Michael Griffin: Great. Thanks. I think in your prepared remarks, you mentioned some assets you’re considering for sale. I’m just curious if you can quantify, what kind of IRRs buyers are looking at and kind of where pricing would need to be in order for you to effectuate on any of these potential sales?
Owen Thomas: Well, I think it varies, Michael, widely, depending on the quality and location of the asset, the leasing status of the asset, the walls of the asset. I think borrowing cost today with the 10-year, I guess it’s dropped a little bit today, but pushing 7%, I think for the highest quality assets, you’re definitely above that. And for an asset that has a lot of leasing and other risks associated with it. I think you’re looking at double-digit return.
Operator: Thank you. And I show our next question, comes from the line of Michael Goldsmith from UBS. Please go ahead.

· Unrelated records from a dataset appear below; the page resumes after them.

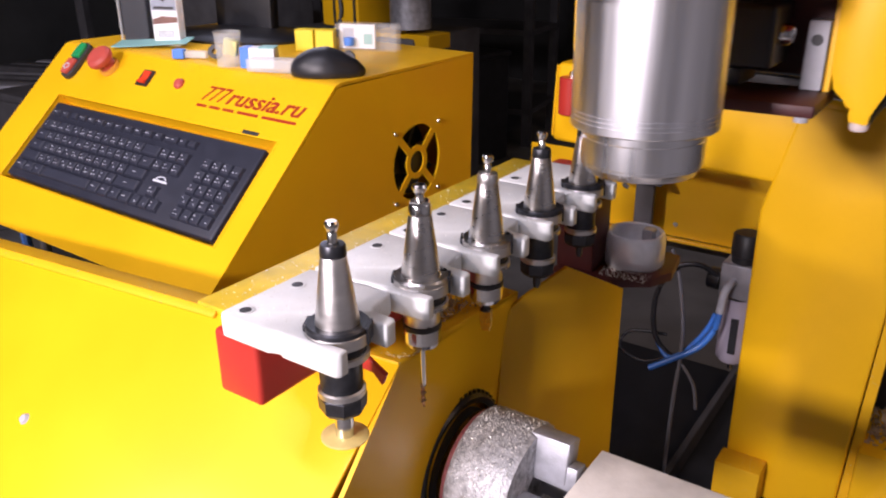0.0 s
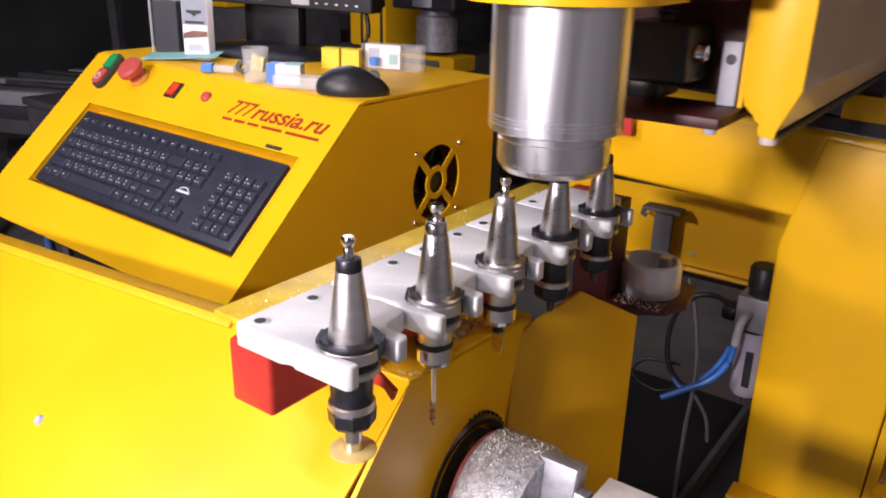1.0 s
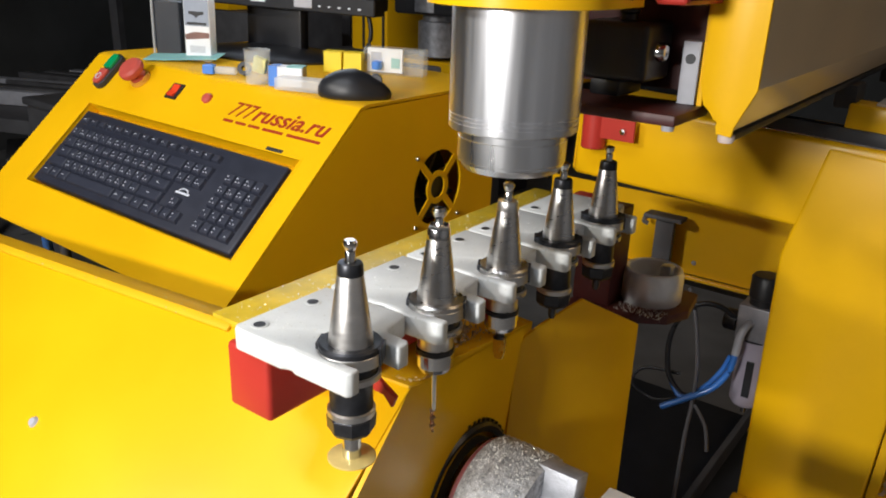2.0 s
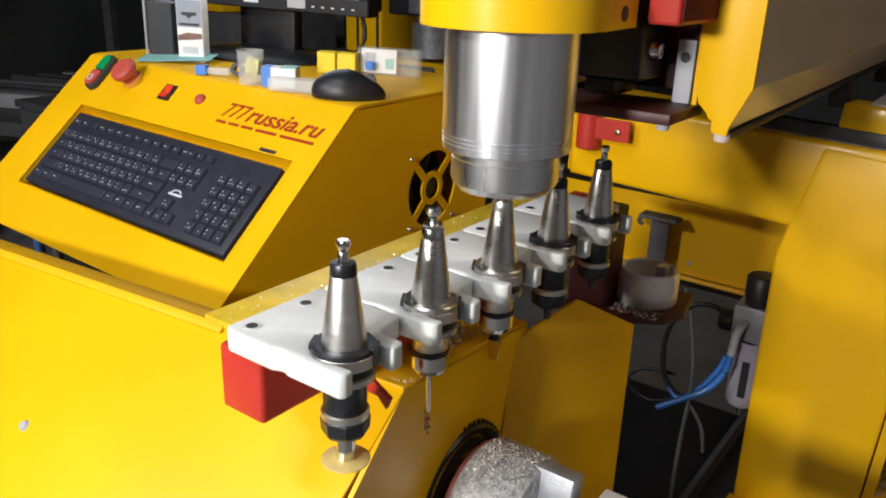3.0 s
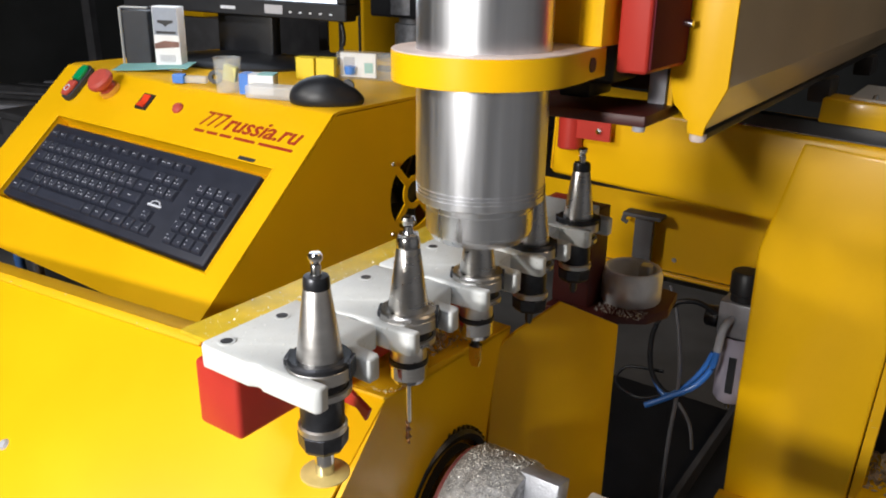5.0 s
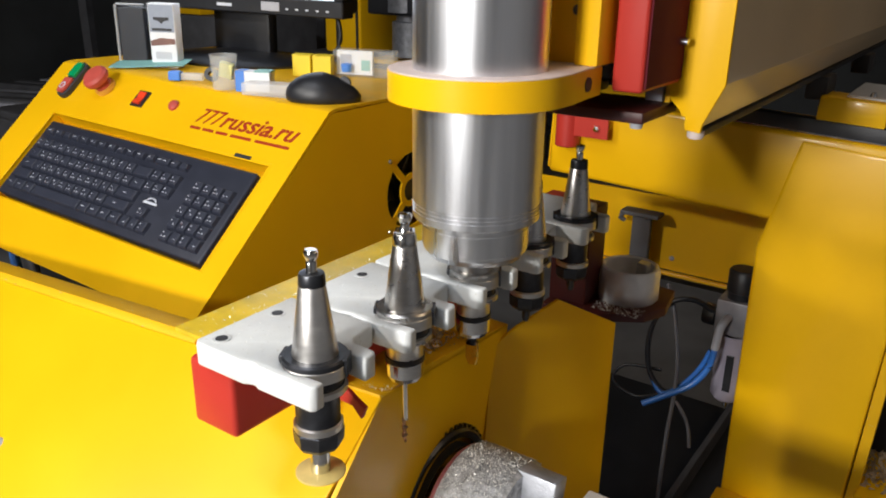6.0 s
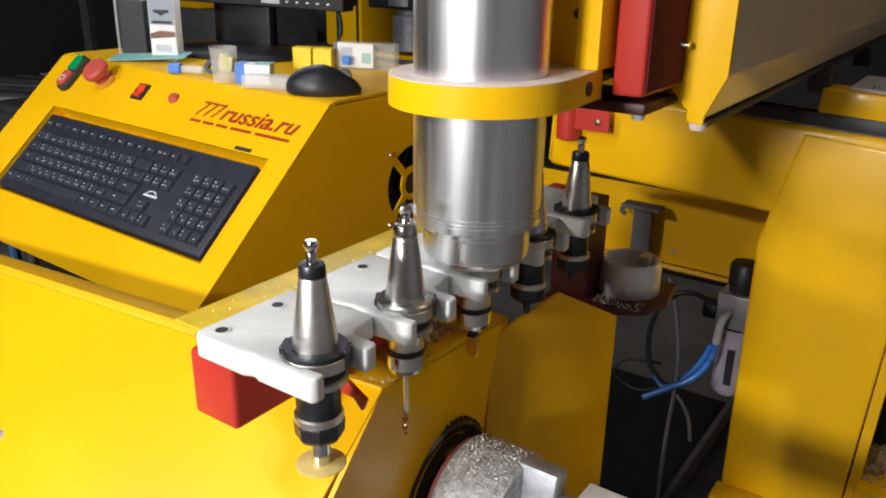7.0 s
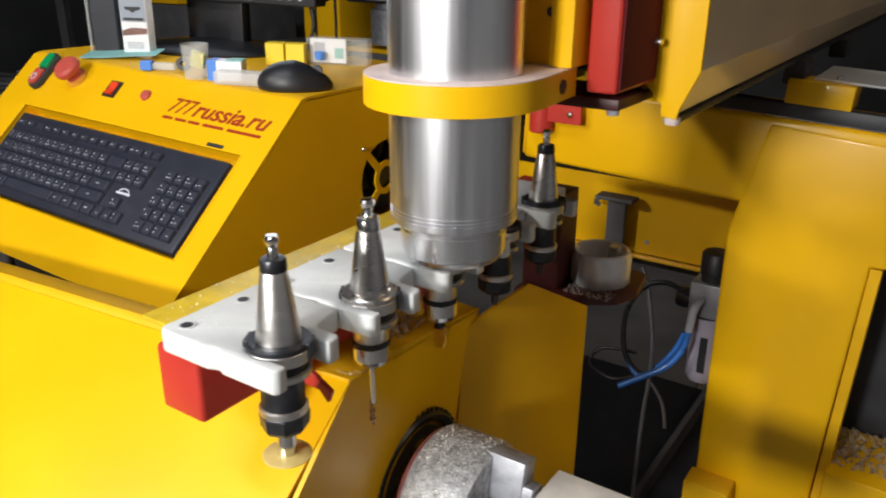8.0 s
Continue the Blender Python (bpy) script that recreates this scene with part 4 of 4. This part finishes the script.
part("socket_wall", lathe([(0.0, 0.0), (0.037, 0.0), (0.039, 0.003), (0.039, 0.036), (0.036, 0.043), (0.0335, 0.044), (0.031, 0.042), (0.031, 0.01), (0, 0.01)], 48), SOCKET, cup, smooth=35)
part("notch_block", box(0.010, 0.024, -0.006, 0.010, 0.030, 0.050, 0.002), ALU, cup)
tagged(cup, "turned aluminium socket on the red bracket", "socket")
guard_r = empty("rear_guard", pose(0, 0, 0))
part("guard_sheet", box(-0.40, 0.06, 1.0, 1.006, -0.285, -0.150, 0.001), YELLOW, guard_r)
part("guard_lip", box(-0.40, 0.06, 0.988, 0.9995, -0.292, -0.286, 0.001), YELLOW, guard_r)
for x in (-0.10, 0.02):
    part("guard_screw", lathe([(0, 0.003), (0.003, 0.0025), (0.0045, 0), (0, 0)], 14, Matrix.Translation((x, 1.0, -0.262)) @ R90X), GREY, guard_r, "zinc screw head", smooth=40)
tagged(guard_r, "yellow rear guard in shade below the beam", "guard")
post = empty("black_bracket", pose(-0.150, 0.97, -0.182))
part("upright", box(-0.017, 0.017, -0.006, 0.006, -0.125, 0.0, 0.002), DARK_GREY, post)
part("top_plate", box(-0.036, 0.034, -0.02, 0.012, 0.0005, 0.008, 0.002), DARK_GREY, post)
part("arm_hook", tube([(-0.030, -0.01, 0.002), (-0.036, -0.015, -0.006), (-0.028, -0.012, -0.012)], 0.004), DARK_GREY, post)
tagged(post, "dark grey steel bracket under the beam", "bracket")

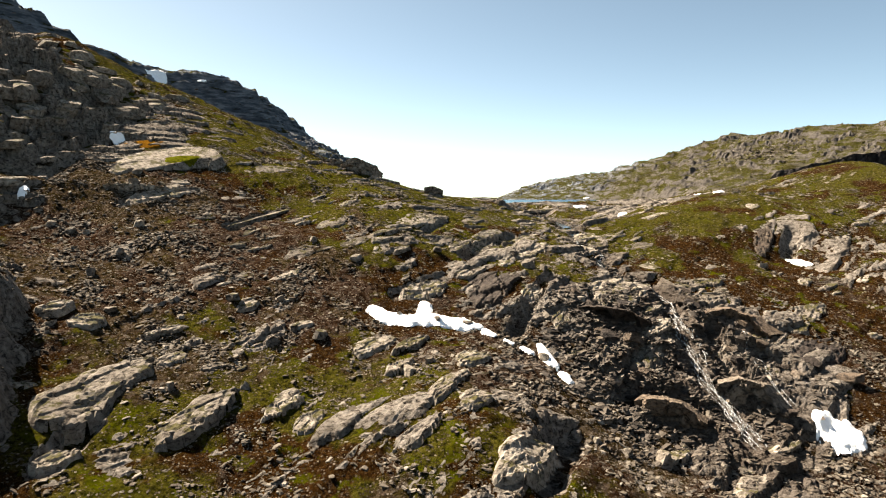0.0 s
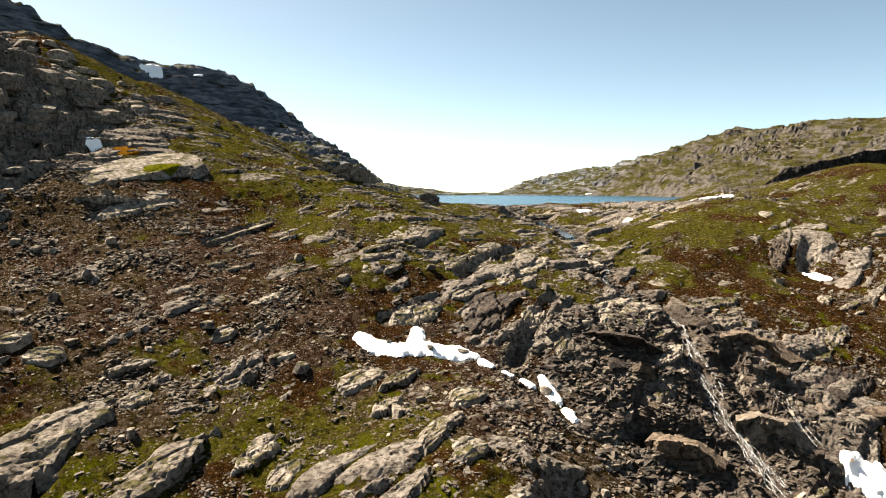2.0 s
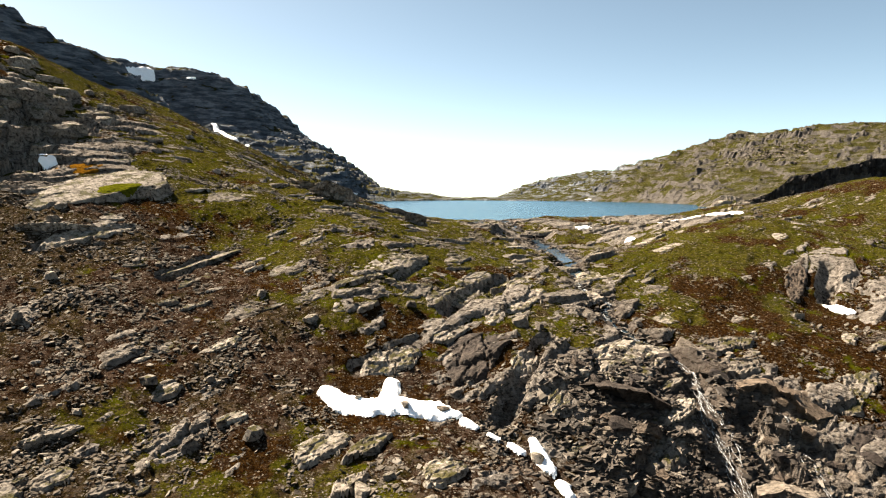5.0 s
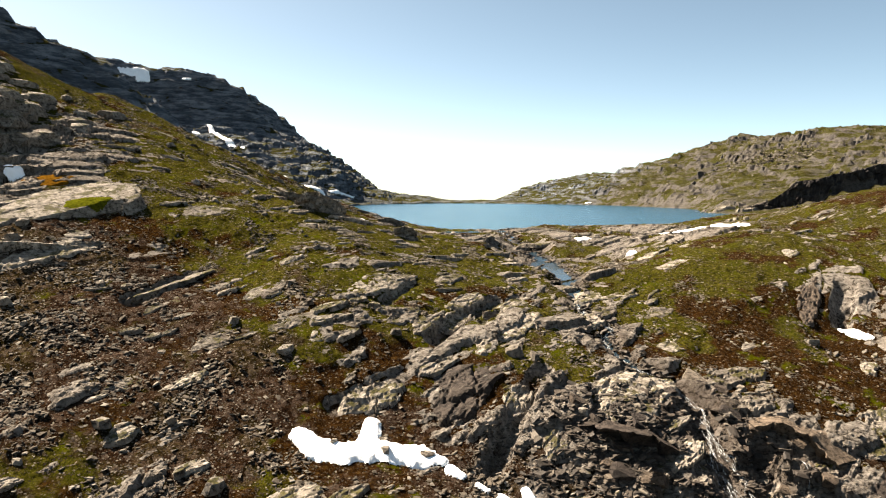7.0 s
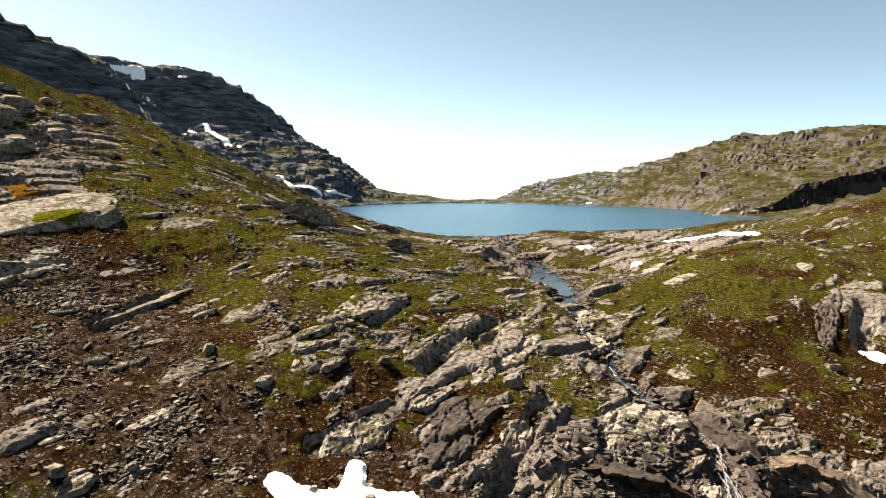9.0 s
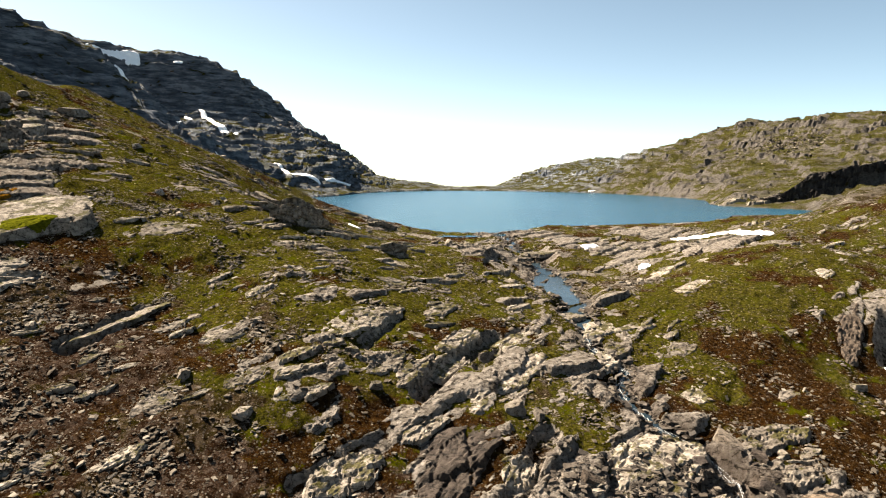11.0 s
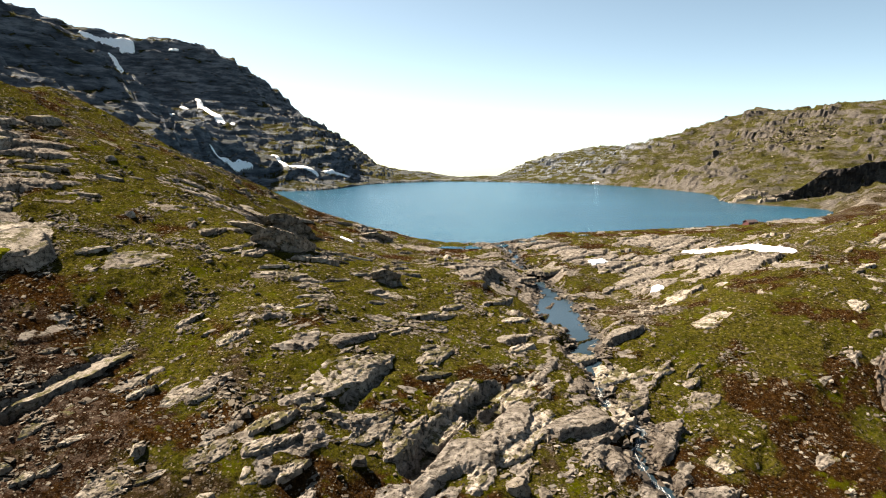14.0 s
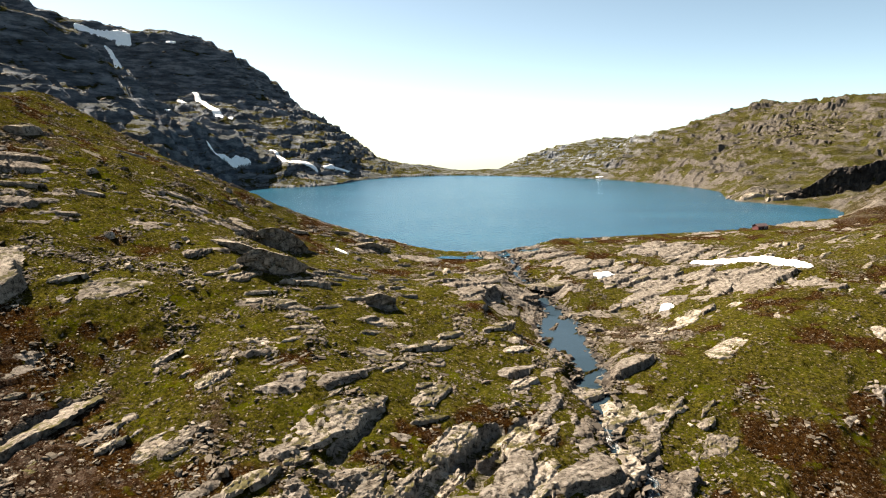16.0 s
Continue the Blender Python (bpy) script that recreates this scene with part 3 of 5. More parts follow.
def build_lake(nt, bsdf):
    bsdf.inputs["Base Color"].default_value = (0.012, 0.085, 0.125, 1)
    bsdf.inputs["Roughness"].default_value = 0.22
    bsdf.inputs["IOR"].default_value = 1.33
    bsdf.inputs["Specular IOR Level"].default_value = 0.2
    m = add(nt, "ShaderNodeMapping")
    m.inputs["Scale"].default_value = (1.0, 0.55, 1.0)
    nt.links.new(place(nt), m.inputs["Vector"])
    waves = math_node(nt, "ADD", noise_at(nt, 0.8, 4, 0.6, m.outputs["Vector"]), math_node(nt, "MULTIPLY", noise_at(nt, 0.05, 3, 0.5, m.outputs["Vector"]), 2.0))
    bump(nt, bsdf, waves, 0.8, 0.4)
    streaks = add(nt, "ShaderNodeMapping")
    streaks.inputs["Scale"].default_value = (0.4, 1.6, 1.0)
    nt.links.new(place(nt), streaks.inputs["Vector"])
    col = ramp(nt, noise_at(nt, 0.025, 5, 0.6, streaks.outputs["Vector"]), [(0.35, (0.005, 0.032, 0.058)), (0.65, (0.008, 0.048, 0.080))])
    nt.links.new(col, bsdf.inputs["Base Color"])


def build_snow(nt, bsdf):
    col = ramp(nt, noise_at(nt, 0.8, 6, 0.6), [(0.3, (0.78, 0.80, 0.82)), (0.7, (0.90, 0.91, 0.92))])
    nt.links.new(col, bsdf.inputs["Base Color"])
    bsdf.inputs["Roughness"].default_value = 0.75
    bump(nt, bsdf, noise_at(nt, 1.6, 5, 0.6), 0.4, 0.12)


GROUND, LAKE, SNOW = material("alpine_ground", build_ground), material("lake_water", build_lake), material("old_snow", build_snow)


# ---- the ground, one sheet to the horizon ----
def spread(fine_a, fine_b, fine, mid_a, mid_b, mid, end_a, end_b):
    """Grid lines: fine between fine_a and fine_b, growing to the mid step up to mid_a and mid_b, then wide to the ends."""
    line = list(np.arange(fine_a, fine_b, fine))
    for sign, start, middle, end in ((1, line[-1], mid_b, end_b), (-1, line[0], mid_a, end_a)):
        at, step, more = start, fine, []
        while sign * (end - at) > 0:
            step = min(step * 1.035, mid) if sign * (middle - at) > 0 else step * 1.22
            at += sign * step
            more.append(at)
        line = line + more if sign > 0 else more[::-1] + line
    return np.array(line)


def sheet(name, xs, ys, z, mat):
    nx, ny = len(xs), len(ys)
    gx, gy = np.meshgrid(xs, ys)
    co = np.stack([gx, gy, z], -1).reshape(-1, 3)
    i = (np.arange(ny - 1)[:, None] * nx + np.arange(nx - 1)[None, :]).ravel()
    quads = np.stack([i, i + 1, i + 1 + nx, i + nx], 1).astype(np.int32)
    me = bpy.data.meshes.new(name)
    me.vertices.add(len(co))
    me.vertices.foreach_set("co", co.astype(np.float32).ravel())
    me.loops.add(quads.size)
    me.loops.foreach_set("vertex_index", quads.ravel())
    me.polygons.add(len(quads))
    me.polygons.foreach_set("loop_start", np.arange(0, quads.size, 4, dtype=np.int32))
    me.update(calc_edges=True)
    me.materials.append(mat)
    return new(name, me), quads


FINE = 0.3
xs = spread(-98, 74, FINE, -330, 360, 2.0, -4800, 4800)
ys = [54.0]
while ys[-1] < 208:
    ys.append(ys[-1] + min(0.46, max(0.27, 0.0045 * (ys[-1] - 50))))
ys = np.r_[spread(53.6, 53.8, 0.27, 0, 53.9, 1.7, -4800, 53.9)[:-1], ys[1:], spread(208.4, 208.9, 0.46, 208.3, 760, 1.7, 208.3, 4800)[1:]]
ys = np.unique(ys)
gx, gy = np.meshgrid(xs, ys)
gz, rock, heath, loose, wet = land(gx, gy, True)
steep = np.hypot(np.gradient(gz, ys, axis=0), np.gradient(gz, xs, axis=1))
rock = np.maximum(rock, smooth(0.95, 1.5, steep))
ground, quads = sheet("ground", xs, ys, gz, GROUND)
cover = ground.data.color_attributes.new("cover", "FLOAT_COLOR", "POINT")
cover.data.foreach_set("color", np.stack([rock, heath, loose, wet], -1).astype(np.float32).ravel())
flat = rock.ravel()[quads].mean(1) > 0.6
ground.data.polygons.foreach_set("use_smooth", ~flat)
tagged(ground, "alpine ground of bedrock slabs, grass, brown heath and loose stones", "ground", kind="structure")

lake_mesh = bpy.data.meshes.new("lake")
outline = loop_points([(cx + (cx - 30) * 0.06, cy + (cy - 400) * 0.04) for cx, cy in LAKE_SHORE], 5)
lake_mesh.from_pydata([(px, py, 0.0) for px, py in outline], [], [list(range(len(outline)))])
lake_mesh.materials.append(LAKE)
lake = tagged(new("water", lake_mesh), "blue mountain lake with small ripples", "lake", kind="structure")



# ---- rocks ----
def build_rock(nt, bsdf):
    """The same weathered gneiss on loose rocks, each a little lighter or darker, with moss in places."""
    col, relief = stone_colour(nt)
    info = nt.nodes.new("ShaderNodeObjectInfo")
    shade = ramp(nt, info.outputs["Random"], [(0.0, (0.55, 0.53, 0.52)), (1.0, (1.10, 1.08, 1.05))])
    col = mix(nt, 1.0, col, shade, "MULTIPLY")
    geo = nt.nodes.new("ShaderNodeNewGeometry")
    up = nt.nodes.new("ShaderNodeSeparateXYZ")
    nt.links.new(geo.outputs["Normal"], up.inputs[0])
    moss = math_node(nt, "MULTIPLY", step_mask(nt, noise_at(nt, 0.45, 8, 0.72), 0.50, 0.56), step_mask(nt, up.outputs[2], 0.55, 0.85))
    col = mix(nt, math_node(nt, "MULTIPLY", moss, 0.85), col, ramp(nt, noise_at(nt, 2.2, 8, 0.75), [(0.38, (0.012, 0.0115, 0.002)), (0.62, (0.05, 0.044, 0.008))]))
    nt.links.new(col, bsdf.inputs["Base Color"])
    bsdf.inputs["Roughness"].default_value = 0.9
    bsdf.inputs["Specular IOR Level"].default_value = 0.05
    bump(nt, bsdf, relief, 0.9, 0.11)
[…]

Michael Goldsmith: Good morning. Thanks a lot for taking my question. Owen, you mentioned in the prepared remarks about how BXP’s tenants are more cautious in the space commitments on many of the traditional macro indicators may not accurately reflect what’s going on in your business. So, recognizing that different cycles have different drivers. What metrics do you think might more accurately reflect the business now, and are the ones that you’re monitoring so that we can follow along at home? Thanks.
Owen Thomas: Well, so I think this is part of something that’s been confusing in the marketplace because generally, when you have a recession, company’s earnings are down. And they lease less space, and that’s what’s help cycles have traditionally operated for office companies, because leasing slows down when you have a recession. Here, it’s confusing because it’s very different. All the economic indicators look favorable, GDP growth, employment statistics. But if you dig into those statistics, it’s a lot of its consumption related. And a lot of the job creation isn’t in office using jobs. And then if you look at earnings, which is what our clients are looking at, is their own earnings trajectory, it’s negative. It’s been negative for the last year, assuming the third quarter is negative.
So, that is the driver of client behavior. If you’re the CEO of a company, and your lease is coming up or you’re thinking about your space requirement, your decisions about that are going to be very contingent upon what you think the future prospects of your business are. And many businesses are negatively impacted by rising rates and some of the uncertainty in the economic environment. So, that’s the backdrop. And so I think coming back to your question, I think certainly lower rates will help. And I think as earnings generally rise, I would expect that our leasing activity will rise with it.
Douglas Linde: And Michael, this is Doug. I would just say that the best measure of corporate activity as it relates to the business that we are in, is job growth. And job growth typically is a little bit murkier. You can look at the employment numbers, but you really have to get into the specific industry categories, right? So government and hospitality are not going to be favorable to office, but financial services or technology or life sciences are going to be. And as you start to see the job listings start to perk up a bit, as you start to see hiring announcements by many of the larger technology companies and some of the financial institutions, which do in fact, broadly talk about those things, you will clearly see a more, I would say, conducive environment for office leasing on a going forward basis.
Operator: Thank you. And I show our next question comes from the line of Jason Wayne from Barclays. Please go ahead.
Jason Wayne: Good morning. You said in your prepared remarks, you don’t expect WeWork to exit all of their assets. So, just wondering where you expect them to stay. And then you previously said that WeWork security deposits average eight months of rent. Is that a good number to think about when looking at termination income moving forward?